- _Source material_
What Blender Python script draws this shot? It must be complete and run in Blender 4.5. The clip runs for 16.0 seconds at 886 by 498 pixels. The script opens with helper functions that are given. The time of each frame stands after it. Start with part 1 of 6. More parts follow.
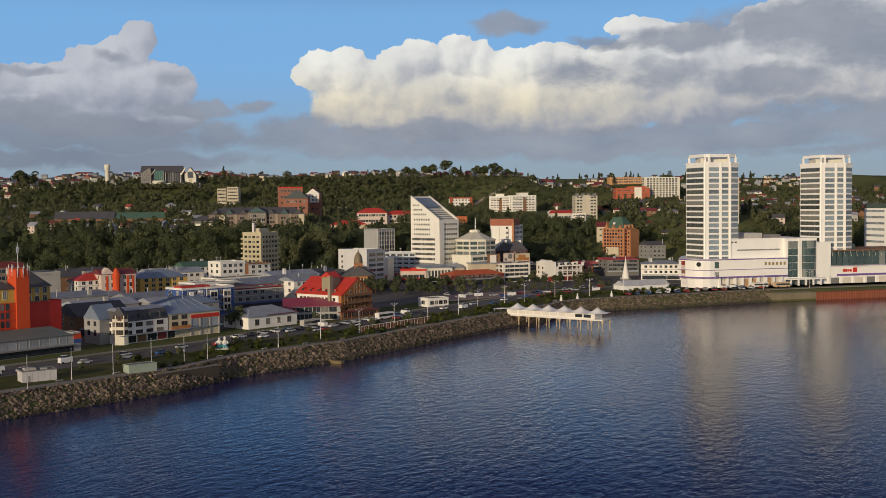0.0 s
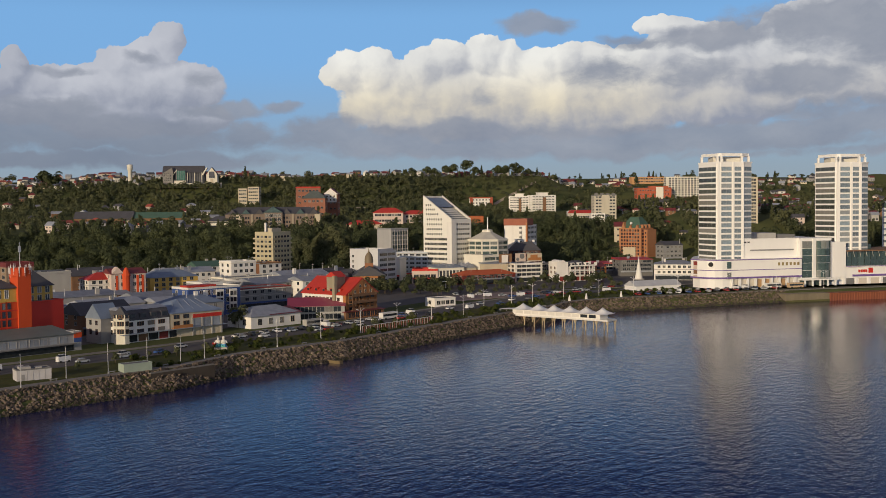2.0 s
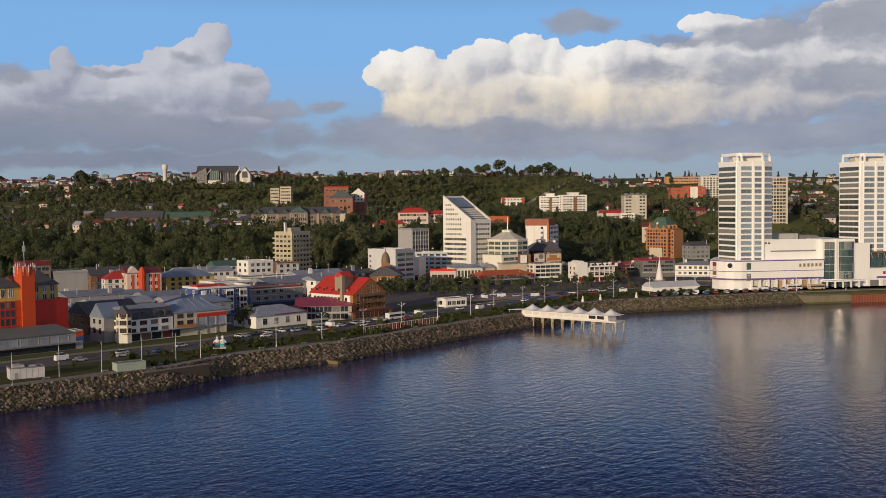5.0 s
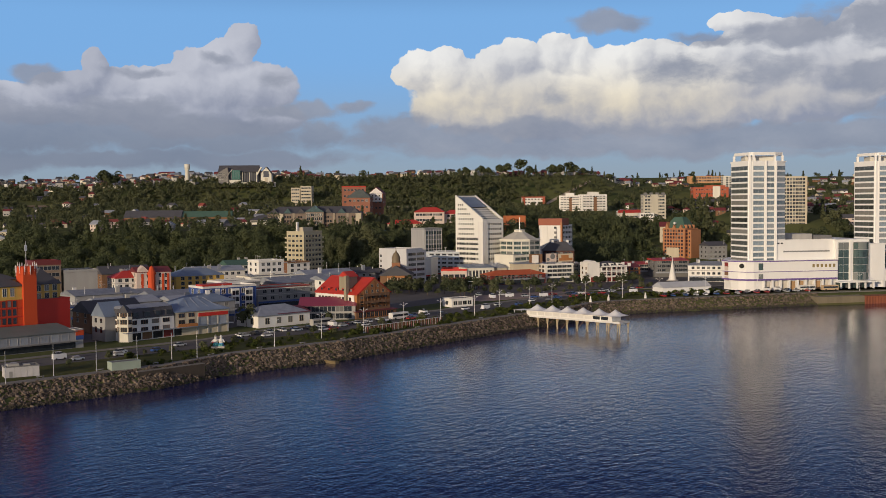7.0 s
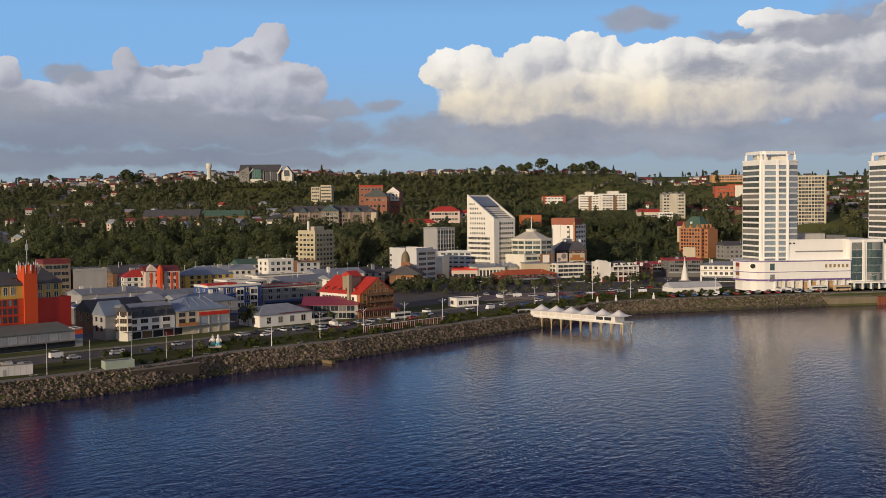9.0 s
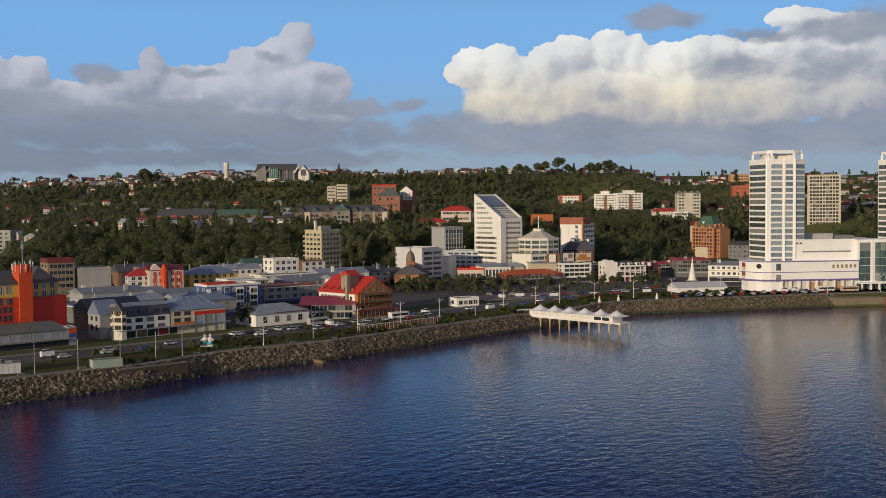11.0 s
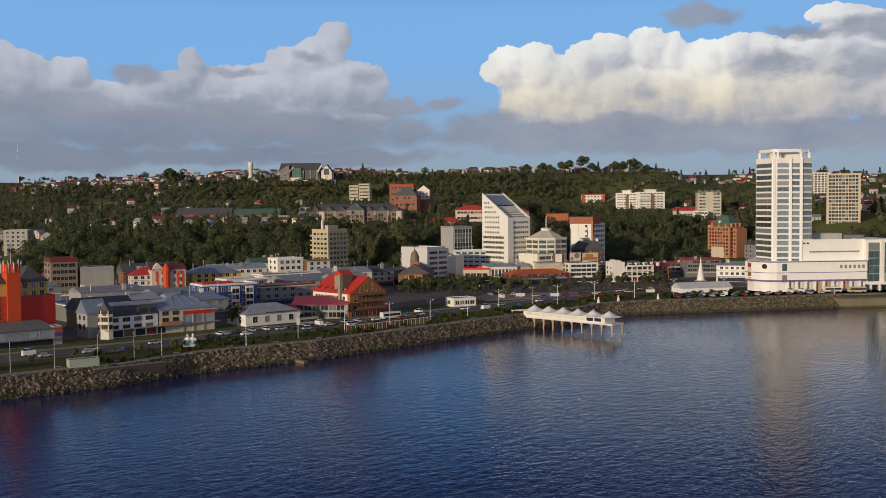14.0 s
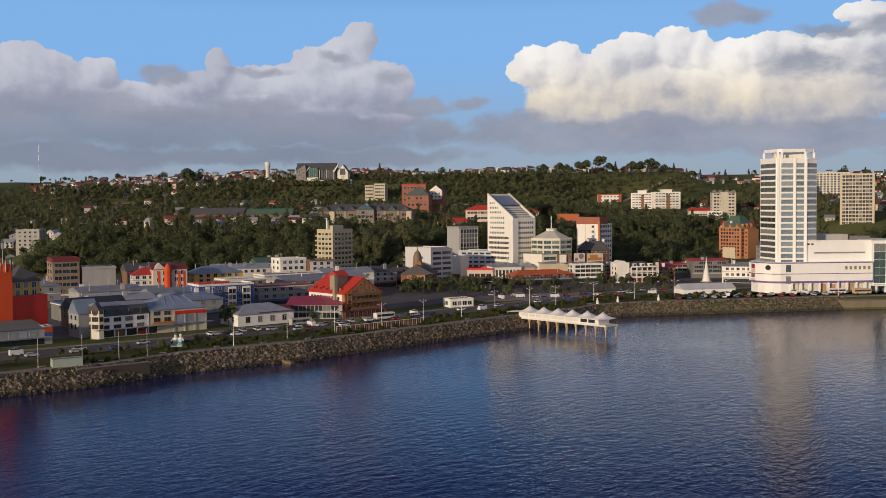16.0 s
...
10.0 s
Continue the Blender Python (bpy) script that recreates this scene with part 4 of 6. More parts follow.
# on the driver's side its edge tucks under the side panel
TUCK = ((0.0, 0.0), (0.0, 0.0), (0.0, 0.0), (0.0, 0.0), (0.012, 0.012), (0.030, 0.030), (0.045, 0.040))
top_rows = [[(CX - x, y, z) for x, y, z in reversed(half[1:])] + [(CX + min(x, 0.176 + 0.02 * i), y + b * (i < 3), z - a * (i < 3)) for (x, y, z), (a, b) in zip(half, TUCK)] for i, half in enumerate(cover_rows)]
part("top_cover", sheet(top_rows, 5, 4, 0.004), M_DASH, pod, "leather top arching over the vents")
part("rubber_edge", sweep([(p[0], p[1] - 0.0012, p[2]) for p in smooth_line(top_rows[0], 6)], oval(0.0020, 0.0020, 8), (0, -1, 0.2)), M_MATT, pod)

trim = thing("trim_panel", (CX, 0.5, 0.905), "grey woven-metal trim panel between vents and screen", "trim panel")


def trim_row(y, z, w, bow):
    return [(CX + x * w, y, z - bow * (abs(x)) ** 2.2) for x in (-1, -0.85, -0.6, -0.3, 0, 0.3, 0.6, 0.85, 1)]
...
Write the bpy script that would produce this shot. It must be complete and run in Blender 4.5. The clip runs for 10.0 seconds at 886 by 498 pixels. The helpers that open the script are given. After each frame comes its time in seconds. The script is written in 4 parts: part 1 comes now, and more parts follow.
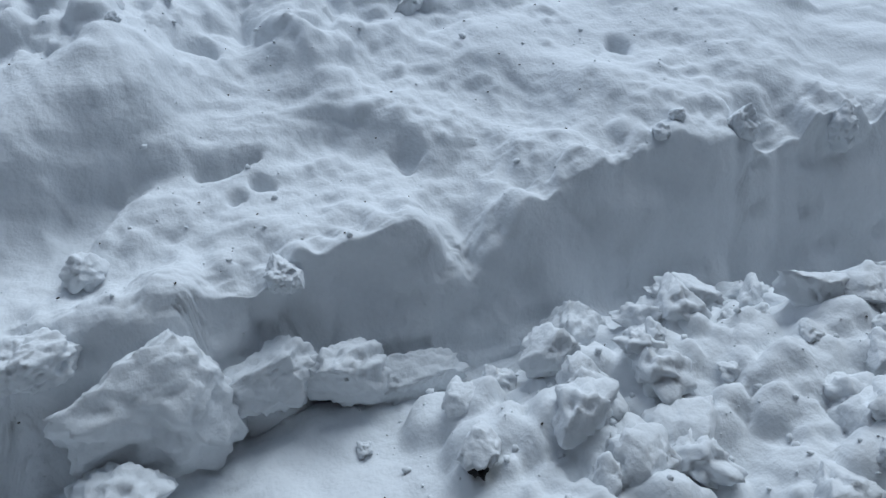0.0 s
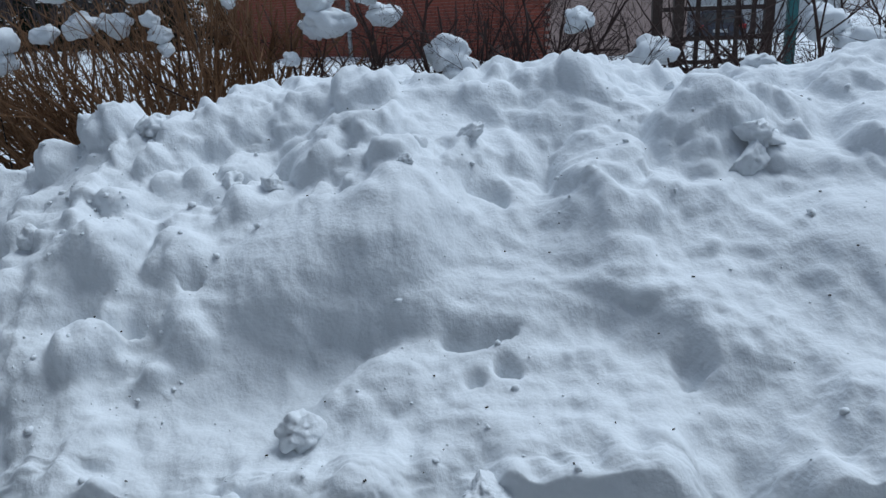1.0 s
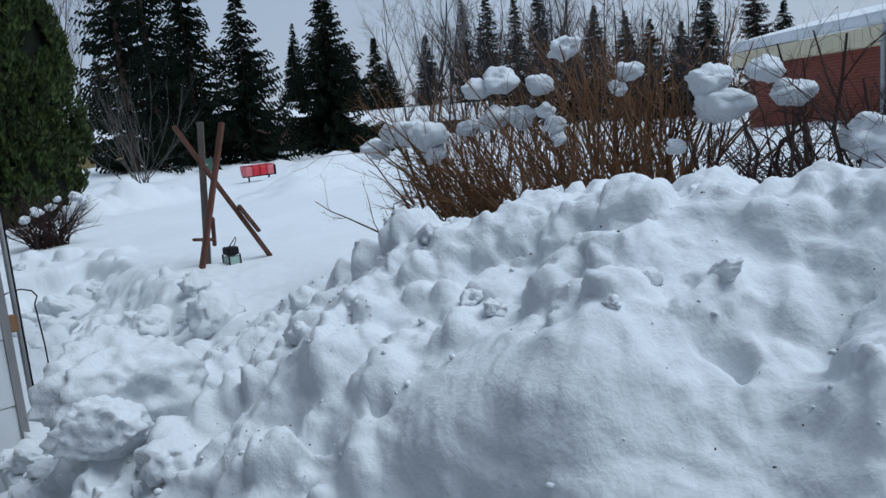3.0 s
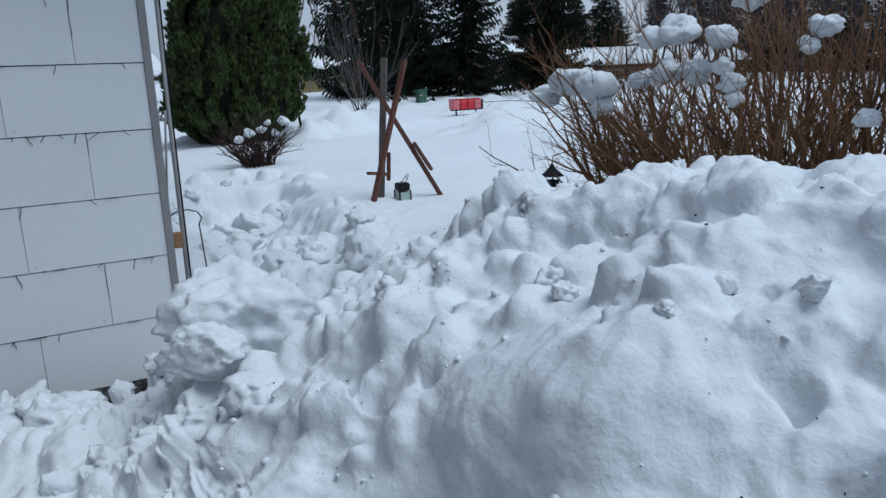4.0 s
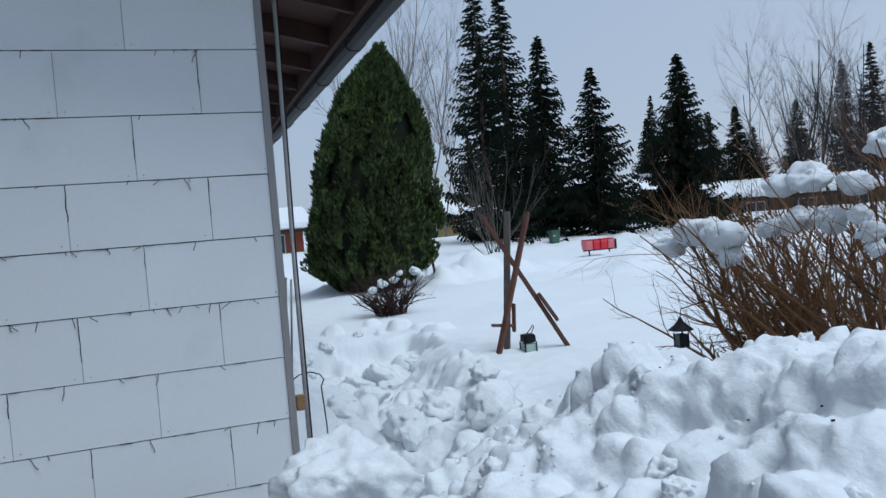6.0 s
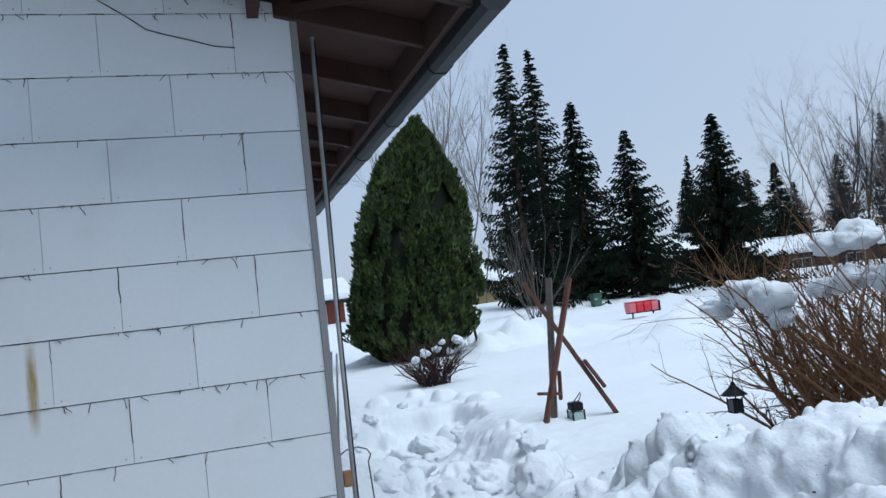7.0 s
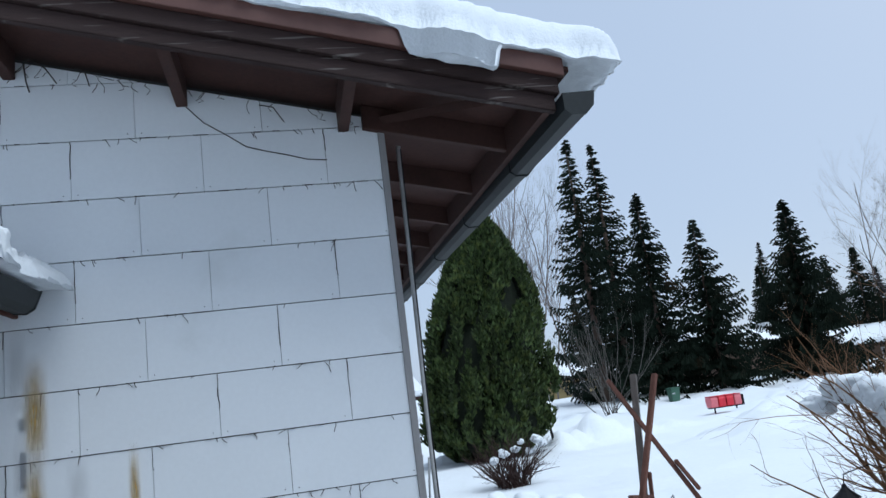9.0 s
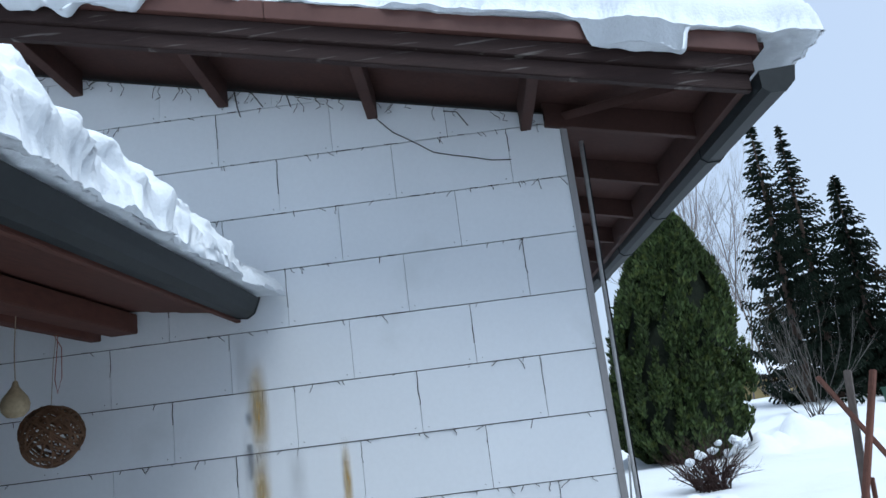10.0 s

- _Work to be completed_
Copy every line of the listing where the word "shot" appears.

- _Answer for this exercise_
What Blender Python script draws this shot? It must be complete and run in Blender 4.5. The clip runs for 16.0 seconds at 886 by 498 pixels. The script opens with helper functions that are given. The time of each frame stands after it. Start with part 1 of 6. More parts follow.
Write the bpy script that would produce this shot. It must be complete and run in Blender 4.5. The clip runs for 10.0 seconds at 886 by 498 pixels. The helpers that open the script are given. After each frame comes its time in seconds. The script is written in 4 parts: part 1 comes now, and more parts follow.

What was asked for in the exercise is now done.